In his book “Retromania,” music critic Simon Reynolds makes the case that pop music/rock has gone distressingly meta, feeding on its accumulated history at the expense of any further forward evolution musically. It’s a bold argument — and well worth a read — but one could probably make the same case against cinema as well.
Just look at this year’s Oscars: You had “Hugo,” about 1900s special-effects pioneer Georges Melies; “The Artist,” an overt homage to silent-era cinema and packed with knowing movie references; and “My Week With Marilyn,” in which Michelle Williams plays one of Hollywood’s most iconic leading ladies, Marilyn Monroe.
These nominations may reflect the Academy’s general old-fogey-ism (a recent L.A. Times article stated the median age of Academy voters as 62), but it might also lie in the fact that Hollywood loves nothing so much as basking in its old glory.

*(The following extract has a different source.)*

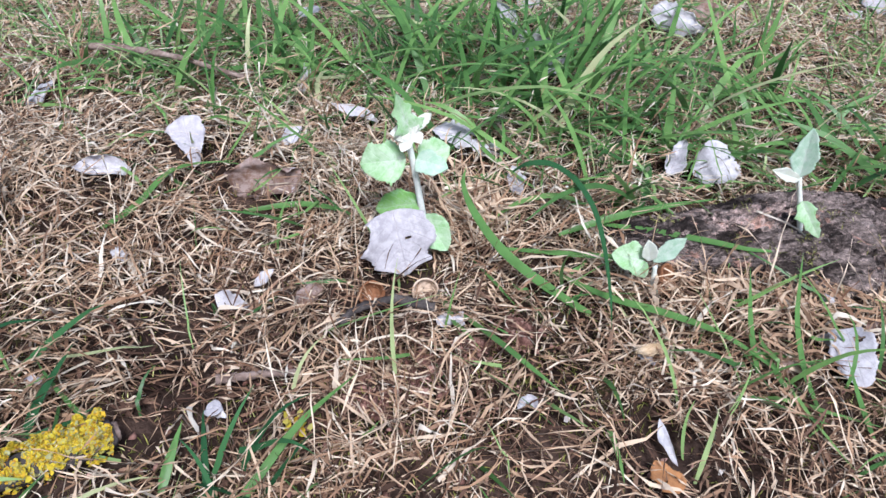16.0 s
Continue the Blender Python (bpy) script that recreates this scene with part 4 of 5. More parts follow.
fallen_at("small torn white leaf piece", (0.448, 0.335, -0.126), (0.462, 0.319, -0.130), 0.011, "white", "ragged", face=0.8, roll=0.5, wave=0.2)
fallen_at("small pale leaf piece", (0.488, 0.342, -0.133), (0.472, 0.338, -0.136), 0.007, "white", "oval", face=0.6, roll=1.0)
fallen_at("torn white dead leaf lying over grass", (0.657, 0.422, -0.144), (0.695, 0.374, -0.153), 0.018, "white", "ragged", face=0.9, roll=0.6, wave=0.25, bend=-0.9, teeth=0.2, holes=((0.35, 0.62, 0.14), (0.7, 0.82, 0.08)))
fallen_at("drooping white leaf piece", (0.681, 0.354, -0.145), (0.672, 0.331, -0.155), 0.013, "white", "oval", face=1.5, roll=0.8, wave=0.15)
fallen_at("crumpled white lobed dead leaf", (0.823, 0.279, -0.175), (0.841, 0.304, -0.157), 0.035, "white", "broad", face=1.2, bend=0.3, roll=0.5, wave=0.22, teeth=0.07, stalk=0.02)
fallen_at("crumpled pale dead leaf beside another", (0.796, 0.305, -0.173), (0.823, 0.318, -0.159), 0.021, "white", "ragged", face=1.0, roll=0.9, wave=0.25)
fallen_at("white curled strip of leaf", (0.608, 0.130, -0.130), (0.596, 0.105, -0.130), 0.006, "white", "oval", face=0.8, roll=1.0, skew=0.5, wave=0.1)
fallen_at("white drooping dead leaf over an orange one", (1.048, 0.176, -0.187), (1.040, 0.211, -0.187), 0.020, "white", "round", face=0.9, bend=-1.1, wave=0.15)
fallen_at("orange-brown dead leaf lying in dry grass", (1.028, 0.162, -0.185), (1.029, 0.182, -0.187), 0.015, "orange", "round", face=0.9, wave=0.15)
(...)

My own theory though is that the Academy tends to nominate actors who portray real people (Johnny Cash, King George VI, Harvey Milk, Queen Elizabeth II, Margaret Thatcher, Truman Capote and Katherine Hepburn, to name but a few) because impersonation is an easy yardstick of performance. How does one quantify George Clooney’s performance as a cuckolded husband in “The Descendants”? Whereas with Marilyn Monroe, either you nail that look, that voice, that walk, or you don’t.
Michelle Williams did, and certainly earned her Best Actress nomination, albeit in a rather mediocre film. “My Week With Marilyn” is based on a memoir by Colin Clark, a documentary filmmaker who at age 23 landed his first job on a film set as third assistant director (read: “gofer”) for “The Prince and the Showgirl” (1957), where he allegedly had an affair with the blonde bombshell — much to the fury of her costar and director, Sir Laurence Olivier, who was equally eager to get into her pants.

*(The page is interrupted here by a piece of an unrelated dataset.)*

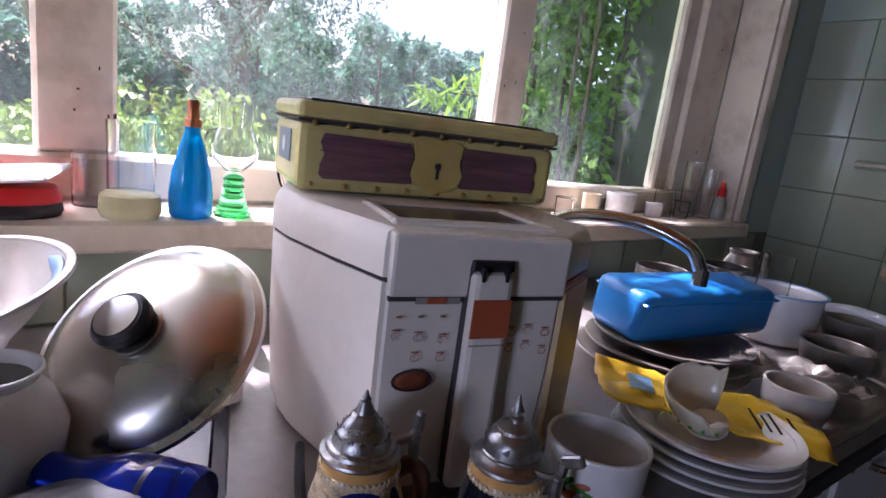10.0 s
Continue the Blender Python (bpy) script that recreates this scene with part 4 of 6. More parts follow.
face1 = math.atan2(2.146 - 2.303, 0.81 - 0.52)
ring1 = []
for k in range(18):
    a = 2 * math.pi * k / 18
    ring1.append((0.002 + 0.0200 * math.cos(a), -0.003 + 0.0222 * math.sin(a), 0.0030, 0.9, a))
painted_stein((0.518, 2.305, CZ + 0.006), "small beer stein with a landscape panel and pewter lid", M_RELIEFBODY, {
    "handle": math.radians(78), "beads": True, "handle_mat": M_BROWNGLAZE, "face": face1,
    "patches": [("cobalt_ground", 0.002, 0.010, 0.0235, 0.0185, M_COBALT, 0.0003), ("cobalt_ground", 0.030, 0.000, 0.008, 0.026, M_COBALT, 0.0002), ("coat_relief", -0.0275, -0.007, 0.0072, 0.017, M_RELIEF, 0.0012), ("head_relief", -0.0255, 0.0165, 0.0036, 0.0046, M_RELIEF, 0.0016), ("hat_relief", -0.0255, 0.0215, 0.0048, 0.0016, M_RELIEF, 0.0018), ("arm_relief", -0.0175, 0.0125, 0.0030, 0.0085, M_RELIEF, 0.0014), ("jug_relief", -0.0115, 0.0200, 0.0032, 0.0042, M_RELIEF, 0.0014),
                ("coat_relief", 0.0335, -0.006, 0.0055, 0.018, M_RELIEF, 0.0012), ("arm_relief", 0.0225, 0.0140, 0.0028, 0.0080, M_RELIEF, 0.0014), ("hand_relief", 0.0165, 0.0215, 0.0042, 0.0026, M_RELIEF, 0.0014), ("ground_relief", 0.002, -0.0262, 0.026, 0.0050, M_RELIEF, 0.0006),
                ("panel_edge", 0.002, -0.003, 0.0190, 0.0215, M_RELIEF, 0.0008), ("painted_panel", 0.002, -0.003, 0.0172, 0.0198, M_PICBLUE, 0.0012), ("painted_valley", 0.005, -0.0115, 0.0135, 0.0098, M_PICGREEN, 0.0016), ("painted_far_hill", 0.009, 0.0015, 0.0095, 0.0030, M_PICHILL, 0.0015), ("painted_far_hill", -0.006, 0.0025, 0.0085, 0.0020, M_PICHILL, 0.0014), ("painted_wood", 0.010, -0.0045, 0.0080, 0.0042, M_PICGREEN, 0.0018), ("painted_lake", -0.0085, -0.0055, 0.0055, 0.0036, M_PICBLUE, 0.0018), ("painted_lake", -0.0085, -0.0125, 0.0038, 0.0022, M_PICBLUE, 0.0020),
                ("painted_house", 0.006, -0.0025, 0.0011, 0.0009, M_PICRED, 0.0024, 8), ("painted_house", 0.010, -0.0020, 0.0013, 0.0010, M_PICRED, 0.0024, 8), ("painted_house", 0.0135, -0.0032, 0.0011, 0.0009, M_PICRED, 0.0024, 8), ("painted_house", 0.008, -0.0055, 0.0013, 0.0009, M_PICRED, 0.0024, 8), ("painted_house", 0.0125, -0.0065, 0.0012, 0.0009, M_PICRED, 0.0024, 8)],
    "scrolls": ring1, "leaves": 26, "leaf_u": -0.022}, True)
face2 = math.atan2(2.146 - 2.394, 0.81 - 0.567) - 0.15
painted_stein((0.567, 2.394, CZ + 0.004), "small black beer stein with painted fir trees and house", M_STEINBLACK, {
    "handle": math.radians(10), "handle_mat": M_RELIEF, "face": face2,
    "patches": [("painted_lawn", -0.003, -0.0175, 0.0125, 0.0030, M_PICGREEN, 0.0008), ("painted_house", -0.003, -0.012, 0.0058, 0.0042, M_RELIEF, 0.0010), ("painted_roof", -0.0035, -0.0070, 0.0075, 0.0030, M_PICRED, 0.0013), ("painted_tower", -0.0115, -0.003, 0.0020, 0.011, M_RELIEF, 0.0009), ("painted_spire", -0.0115, 0.0085, 0.0014, 0.0055, M_PICRED, 0.0012)]
               + [("painted_window", -0.006 + 0.003 * k, -0.0125, 0.0007, 0.0016, M_STEINBLACK, 0.0014, 8) for k in range(3)]
               + [("painted_fir", cu, cv + dv * sc, ru * sc, 0.0017 * sc, M_PICTEAL, 0.0008 + 0.0002 * n) for cu, cv, sc in ((0.0075, -0.006, 1.25), (0.0015, 0.004, 0.9), (0.0115, -0.013, 0.75)) for n, (dv, ru) in enumerate(((-0.006, 0.0042), (-0.003, 0.0034), (0.0, 0.0026), (0.003, 0.0018), (0.0058, 0.0010)))],
    "scrolls": [(0.010, 0.017, 0.006, 1.2, 1.0), (-0.004, 0.021, 0.005, 1.1, 2.2), (0.017, 0.004, 0.006, 1.0, 1.4), (0.018, -0.012, 0.0055, 1.2, 2.6), (0.008, -0.021, 0.005, 1.2, 0.4), (-0.006, -0.022, 0.005, 1.2, 2.9), (-0.015, -0.014, 0.0055, 1.1, 1.9), (-0.016, 0.002, 0.006, 1.1, 0.7), (-0.013, 0.018, 0.005, 1.1, 3.9), (0.002, 0.025, 0.004, 1.0, 0.2), (0.024, 0.018, 0.005, 1.2, 4.0)]}, False)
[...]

I say “allegedly” because Clark published his memoir in 2000, some 43 years after the events in question. This may be because he was a polite man who didn’t want to offend anyone and waited until all involved parties were long dead to publish his secret. More likely, it was a case of no one being around to refute him; the tale certainly stretches credulity.
Whether it’s true or not, though, is somewhat beside the point. What emerges is a portrait of Monroe as both worn out by and addicted to movie stardom, and a woman who certainly knew how to wield her charms to manipulate the men around her. In this, the film is mostly accurate. Director Simon Curtis presents Monroe as the era’s original troubled diva, the precursor to today’s Britneys and Whitneys, drawn like a moth to the death-singe light of celebrity.
The story follows young Colin (Eddie Redmayne) as he moves from an aristocratic upbringing to become an eager film-world novice. After landing a job with Olivier’s production company, he immediately finds himself in the role of Marilyn’s handler when she arrives in Britain to a baying pack of paparazzi. Tensions immediately arise between the no-nonsense, just-get-on-with-it professionalism of Olivier (played fussily by Kenneth Branagh) and the method school, feel-it-don’t-fake-it approach of Monroe.
Olivier finds his authority undercut by the Rasputin-like presence of Paula Strasberg (Zoe Wanamaker), Monroe’s acting coach, who somehow can’t get a doped-up Marilyn to make it through a simple page of dialogue. As the film threatens to fall apart, Colin finds himself caught in the middle, his innocent ways allowing him an easy intimacy with Monroe that soon leads to something more. Or so Colin thinks; a canny viewer will sense that Monroe is playing Colin to an extent, charming him into becoming her ally on the set, and an intermediary with the temperamental Olivier.
Williams shines as Monroe, flipping back and forth between the vamping, teasing icon she had created and the insecure, out-of-her-depth actress she secretly feared herself to be. Redmayne gets the puppy-dog crush aspect right, but fails to provide the simmer beneath the nice-guy smile that would have enticed someone like Monroe, forever drawn to complicated and accomplished men. Further hurting his chances is the director’s TV-movie penchant for pulling in repeatedly on tight reaction shots where we see Colin rapt in hypnotic awe of Marilyn. The effect soon becomes like typing with the caps lock key on, which is true of much of the film: Every point has to be rammed home, and the dialogue is often telling us things we’ve long since worked out, such as how Olivier, beneath his bluster, is envious of Monroe’s natural charm on the screen, or that Monroe felt that people loved her image, not her.
Hanging over all the proceedings, of course, is Monroe’s overdose-death/suicide, which the film’s final postscript strangely fails to mention. It’s a curiously happy ending for a star whose life was anything but.